WHAT IS ASKED: Provide the number of lines containing the word "Python", and nothing else.

EXERCISE MATERIAL:
------------------------------------------------

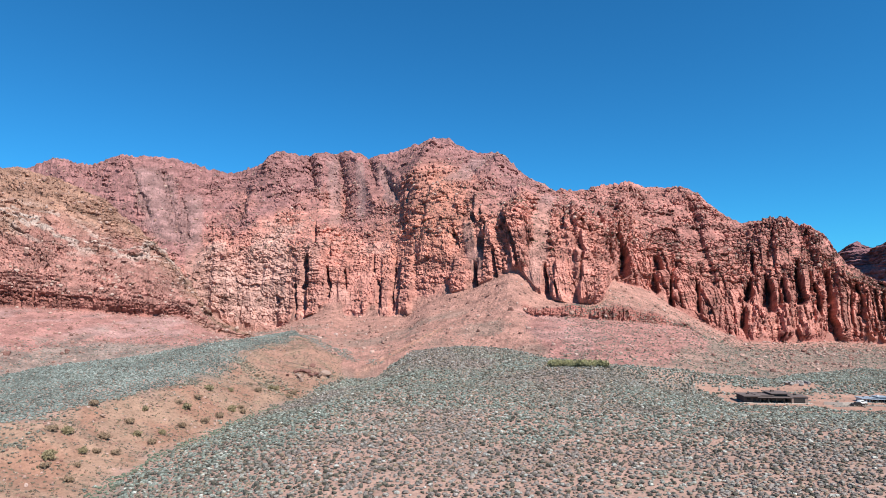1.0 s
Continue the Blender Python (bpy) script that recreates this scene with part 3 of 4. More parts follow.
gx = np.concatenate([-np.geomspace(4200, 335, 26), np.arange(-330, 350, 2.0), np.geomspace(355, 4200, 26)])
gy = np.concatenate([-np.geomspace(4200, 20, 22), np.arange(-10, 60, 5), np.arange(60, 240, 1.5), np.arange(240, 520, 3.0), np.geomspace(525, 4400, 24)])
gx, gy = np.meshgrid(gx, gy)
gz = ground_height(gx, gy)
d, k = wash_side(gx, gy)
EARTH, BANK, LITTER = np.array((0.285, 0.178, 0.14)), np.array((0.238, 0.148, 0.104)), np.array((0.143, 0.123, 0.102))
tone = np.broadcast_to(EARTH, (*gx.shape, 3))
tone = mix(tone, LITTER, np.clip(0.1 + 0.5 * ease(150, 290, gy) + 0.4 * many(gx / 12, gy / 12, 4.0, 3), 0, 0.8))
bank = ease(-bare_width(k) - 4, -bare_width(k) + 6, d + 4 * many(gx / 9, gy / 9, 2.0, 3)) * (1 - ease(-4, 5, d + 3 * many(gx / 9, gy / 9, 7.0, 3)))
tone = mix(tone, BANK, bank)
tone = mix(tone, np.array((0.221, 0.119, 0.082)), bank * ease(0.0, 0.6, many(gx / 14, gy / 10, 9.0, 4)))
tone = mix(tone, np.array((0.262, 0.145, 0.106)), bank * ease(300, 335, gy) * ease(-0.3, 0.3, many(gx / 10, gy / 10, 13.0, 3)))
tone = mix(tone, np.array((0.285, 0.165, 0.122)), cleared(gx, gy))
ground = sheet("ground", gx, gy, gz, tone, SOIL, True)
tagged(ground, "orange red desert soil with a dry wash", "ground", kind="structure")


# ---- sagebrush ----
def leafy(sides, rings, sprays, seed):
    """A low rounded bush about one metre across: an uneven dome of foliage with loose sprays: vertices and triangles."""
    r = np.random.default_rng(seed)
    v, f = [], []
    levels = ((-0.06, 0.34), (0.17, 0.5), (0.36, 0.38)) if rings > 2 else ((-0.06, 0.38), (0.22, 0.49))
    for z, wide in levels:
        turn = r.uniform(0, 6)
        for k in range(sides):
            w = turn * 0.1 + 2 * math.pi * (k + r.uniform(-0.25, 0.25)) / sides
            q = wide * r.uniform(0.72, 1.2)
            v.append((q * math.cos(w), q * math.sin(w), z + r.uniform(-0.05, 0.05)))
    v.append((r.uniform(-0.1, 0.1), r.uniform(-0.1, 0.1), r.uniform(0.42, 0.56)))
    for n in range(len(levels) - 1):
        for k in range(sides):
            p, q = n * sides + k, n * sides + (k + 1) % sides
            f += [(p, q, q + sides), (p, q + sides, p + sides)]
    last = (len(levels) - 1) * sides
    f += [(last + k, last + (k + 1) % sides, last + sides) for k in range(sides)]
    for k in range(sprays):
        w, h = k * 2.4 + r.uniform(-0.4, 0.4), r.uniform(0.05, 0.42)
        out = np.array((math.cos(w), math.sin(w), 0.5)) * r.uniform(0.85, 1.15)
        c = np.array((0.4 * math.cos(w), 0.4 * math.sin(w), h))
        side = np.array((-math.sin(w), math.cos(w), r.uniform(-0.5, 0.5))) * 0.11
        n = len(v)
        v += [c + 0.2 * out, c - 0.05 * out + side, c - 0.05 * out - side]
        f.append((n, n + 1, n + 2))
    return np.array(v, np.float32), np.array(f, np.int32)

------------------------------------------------

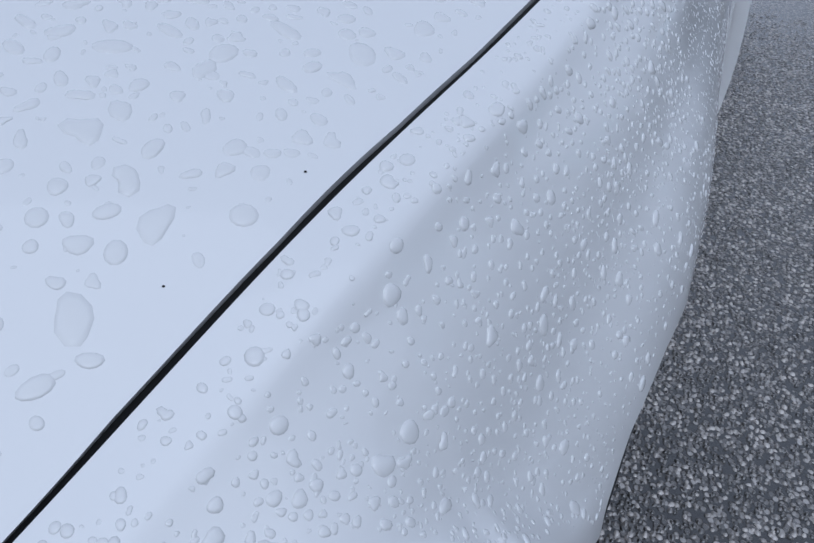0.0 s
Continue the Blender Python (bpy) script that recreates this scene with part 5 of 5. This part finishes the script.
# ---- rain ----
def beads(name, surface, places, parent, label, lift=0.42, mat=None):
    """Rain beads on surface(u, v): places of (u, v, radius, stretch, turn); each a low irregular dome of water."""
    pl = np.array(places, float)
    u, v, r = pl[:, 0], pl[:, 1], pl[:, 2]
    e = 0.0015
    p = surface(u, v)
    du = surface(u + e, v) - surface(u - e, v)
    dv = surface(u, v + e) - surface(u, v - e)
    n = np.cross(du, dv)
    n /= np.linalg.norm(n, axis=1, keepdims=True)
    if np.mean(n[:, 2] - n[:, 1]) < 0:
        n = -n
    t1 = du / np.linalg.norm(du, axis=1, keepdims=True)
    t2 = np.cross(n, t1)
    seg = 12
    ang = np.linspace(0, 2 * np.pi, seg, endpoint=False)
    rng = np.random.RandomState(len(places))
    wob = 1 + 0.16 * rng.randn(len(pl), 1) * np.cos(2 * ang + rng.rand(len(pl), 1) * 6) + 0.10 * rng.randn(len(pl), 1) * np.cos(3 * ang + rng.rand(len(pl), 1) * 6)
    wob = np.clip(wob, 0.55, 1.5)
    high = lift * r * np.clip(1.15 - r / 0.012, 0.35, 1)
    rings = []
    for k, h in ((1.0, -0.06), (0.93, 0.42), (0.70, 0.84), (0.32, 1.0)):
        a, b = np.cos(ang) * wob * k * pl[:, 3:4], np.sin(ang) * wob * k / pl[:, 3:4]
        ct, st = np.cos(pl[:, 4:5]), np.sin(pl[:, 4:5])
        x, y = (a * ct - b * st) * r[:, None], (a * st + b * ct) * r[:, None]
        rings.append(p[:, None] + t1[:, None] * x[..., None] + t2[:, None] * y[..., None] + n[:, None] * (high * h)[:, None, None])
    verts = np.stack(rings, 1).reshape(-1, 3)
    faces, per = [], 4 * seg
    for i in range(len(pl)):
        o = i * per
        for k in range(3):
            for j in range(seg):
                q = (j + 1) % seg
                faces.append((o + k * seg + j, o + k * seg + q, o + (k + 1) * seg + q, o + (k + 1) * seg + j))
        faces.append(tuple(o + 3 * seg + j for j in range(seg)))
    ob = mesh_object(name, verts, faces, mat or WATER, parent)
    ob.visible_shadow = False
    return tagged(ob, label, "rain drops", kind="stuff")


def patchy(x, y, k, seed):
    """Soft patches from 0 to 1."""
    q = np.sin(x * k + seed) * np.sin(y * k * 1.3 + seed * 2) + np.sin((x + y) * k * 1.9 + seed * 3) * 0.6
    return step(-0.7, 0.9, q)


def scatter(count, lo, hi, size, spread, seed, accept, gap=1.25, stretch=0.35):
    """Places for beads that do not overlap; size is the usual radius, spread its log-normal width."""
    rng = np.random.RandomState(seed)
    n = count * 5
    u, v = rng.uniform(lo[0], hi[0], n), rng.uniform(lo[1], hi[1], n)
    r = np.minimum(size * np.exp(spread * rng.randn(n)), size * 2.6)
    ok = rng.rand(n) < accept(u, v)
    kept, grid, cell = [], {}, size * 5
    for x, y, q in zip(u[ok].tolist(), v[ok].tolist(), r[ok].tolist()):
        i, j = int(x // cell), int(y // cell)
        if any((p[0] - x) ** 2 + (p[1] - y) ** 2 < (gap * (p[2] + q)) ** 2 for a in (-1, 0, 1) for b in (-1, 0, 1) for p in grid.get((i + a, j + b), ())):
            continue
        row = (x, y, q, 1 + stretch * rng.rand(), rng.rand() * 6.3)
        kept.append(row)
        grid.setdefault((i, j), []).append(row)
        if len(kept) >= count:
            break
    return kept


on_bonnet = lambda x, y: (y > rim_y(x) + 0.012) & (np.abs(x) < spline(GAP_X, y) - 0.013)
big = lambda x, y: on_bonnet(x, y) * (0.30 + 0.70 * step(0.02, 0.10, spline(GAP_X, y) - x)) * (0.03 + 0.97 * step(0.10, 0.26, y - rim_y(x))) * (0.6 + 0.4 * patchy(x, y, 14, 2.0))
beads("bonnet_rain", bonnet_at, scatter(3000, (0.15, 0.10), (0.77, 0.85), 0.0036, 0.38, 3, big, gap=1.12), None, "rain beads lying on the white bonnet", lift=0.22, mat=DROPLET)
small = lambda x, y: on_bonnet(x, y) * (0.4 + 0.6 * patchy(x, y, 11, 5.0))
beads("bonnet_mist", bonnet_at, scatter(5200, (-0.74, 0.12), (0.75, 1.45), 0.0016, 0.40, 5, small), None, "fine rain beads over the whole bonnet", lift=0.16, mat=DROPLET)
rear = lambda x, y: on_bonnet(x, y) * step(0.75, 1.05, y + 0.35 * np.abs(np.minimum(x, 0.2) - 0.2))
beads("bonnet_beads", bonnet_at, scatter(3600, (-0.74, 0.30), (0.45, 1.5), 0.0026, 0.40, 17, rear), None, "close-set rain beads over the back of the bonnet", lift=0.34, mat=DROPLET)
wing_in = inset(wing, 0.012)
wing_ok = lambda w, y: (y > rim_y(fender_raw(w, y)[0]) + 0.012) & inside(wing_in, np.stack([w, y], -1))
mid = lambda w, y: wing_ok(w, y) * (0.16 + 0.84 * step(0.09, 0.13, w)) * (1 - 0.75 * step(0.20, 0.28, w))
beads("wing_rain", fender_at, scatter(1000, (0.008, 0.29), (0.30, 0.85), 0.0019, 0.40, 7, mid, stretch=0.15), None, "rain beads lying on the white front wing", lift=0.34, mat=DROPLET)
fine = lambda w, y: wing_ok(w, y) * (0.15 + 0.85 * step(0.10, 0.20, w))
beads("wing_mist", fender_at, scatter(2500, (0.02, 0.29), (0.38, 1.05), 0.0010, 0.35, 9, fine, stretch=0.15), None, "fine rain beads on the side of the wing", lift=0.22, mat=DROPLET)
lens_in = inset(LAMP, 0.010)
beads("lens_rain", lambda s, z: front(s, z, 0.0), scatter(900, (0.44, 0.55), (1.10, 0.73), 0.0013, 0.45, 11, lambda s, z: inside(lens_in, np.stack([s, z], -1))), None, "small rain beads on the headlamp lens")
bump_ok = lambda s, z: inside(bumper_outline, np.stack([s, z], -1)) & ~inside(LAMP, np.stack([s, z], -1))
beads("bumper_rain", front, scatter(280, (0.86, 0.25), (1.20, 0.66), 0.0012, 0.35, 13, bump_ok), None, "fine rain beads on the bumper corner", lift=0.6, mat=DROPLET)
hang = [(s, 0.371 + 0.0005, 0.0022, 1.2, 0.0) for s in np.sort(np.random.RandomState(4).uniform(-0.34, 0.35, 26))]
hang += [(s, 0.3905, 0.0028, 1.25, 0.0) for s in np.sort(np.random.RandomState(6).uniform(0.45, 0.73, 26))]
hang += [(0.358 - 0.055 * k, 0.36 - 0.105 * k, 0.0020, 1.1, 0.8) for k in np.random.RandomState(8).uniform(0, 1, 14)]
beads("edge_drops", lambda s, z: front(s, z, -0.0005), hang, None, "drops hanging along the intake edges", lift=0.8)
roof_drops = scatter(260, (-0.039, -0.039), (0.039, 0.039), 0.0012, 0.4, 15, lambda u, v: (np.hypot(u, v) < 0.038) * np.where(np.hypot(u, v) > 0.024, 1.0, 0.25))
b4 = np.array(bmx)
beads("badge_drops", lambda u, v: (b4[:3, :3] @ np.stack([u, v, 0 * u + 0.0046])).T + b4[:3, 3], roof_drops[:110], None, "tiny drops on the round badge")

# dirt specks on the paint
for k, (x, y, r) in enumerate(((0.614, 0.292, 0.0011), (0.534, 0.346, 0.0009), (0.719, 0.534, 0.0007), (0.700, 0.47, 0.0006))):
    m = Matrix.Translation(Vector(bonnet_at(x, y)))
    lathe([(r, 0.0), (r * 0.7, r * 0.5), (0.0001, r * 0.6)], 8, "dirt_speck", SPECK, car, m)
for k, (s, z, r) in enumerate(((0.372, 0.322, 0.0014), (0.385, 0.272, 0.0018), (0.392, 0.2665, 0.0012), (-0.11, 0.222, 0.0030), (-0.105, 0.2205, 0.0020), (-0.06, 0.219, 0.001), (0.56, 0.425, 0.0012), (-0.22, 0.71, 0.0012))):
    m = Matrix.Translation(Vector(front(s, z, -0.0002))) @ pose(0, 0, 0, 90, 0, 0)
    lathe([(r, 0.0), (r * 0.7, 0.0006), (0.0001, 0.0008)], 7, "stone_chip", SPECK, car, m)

------------------------------------------------

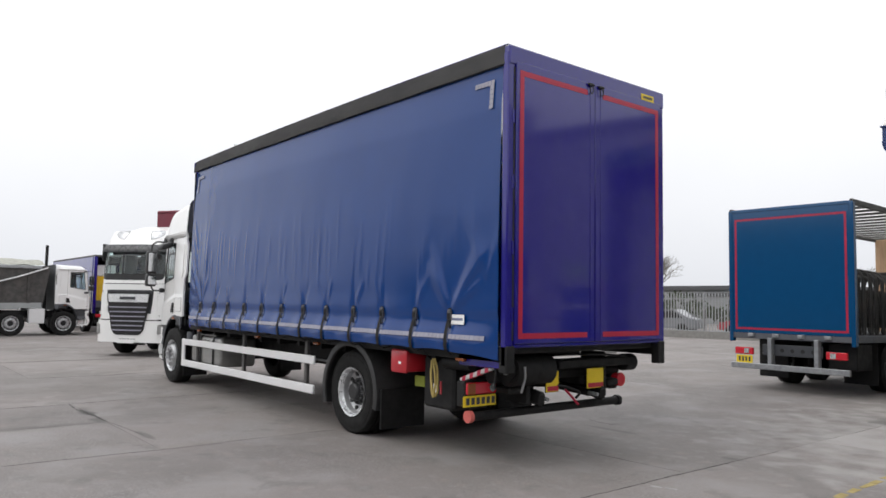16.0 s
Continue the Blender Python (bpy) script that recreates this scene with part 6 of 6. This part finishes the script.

------------------------------------------------

OUTPUT OF THE EXERCISE: 3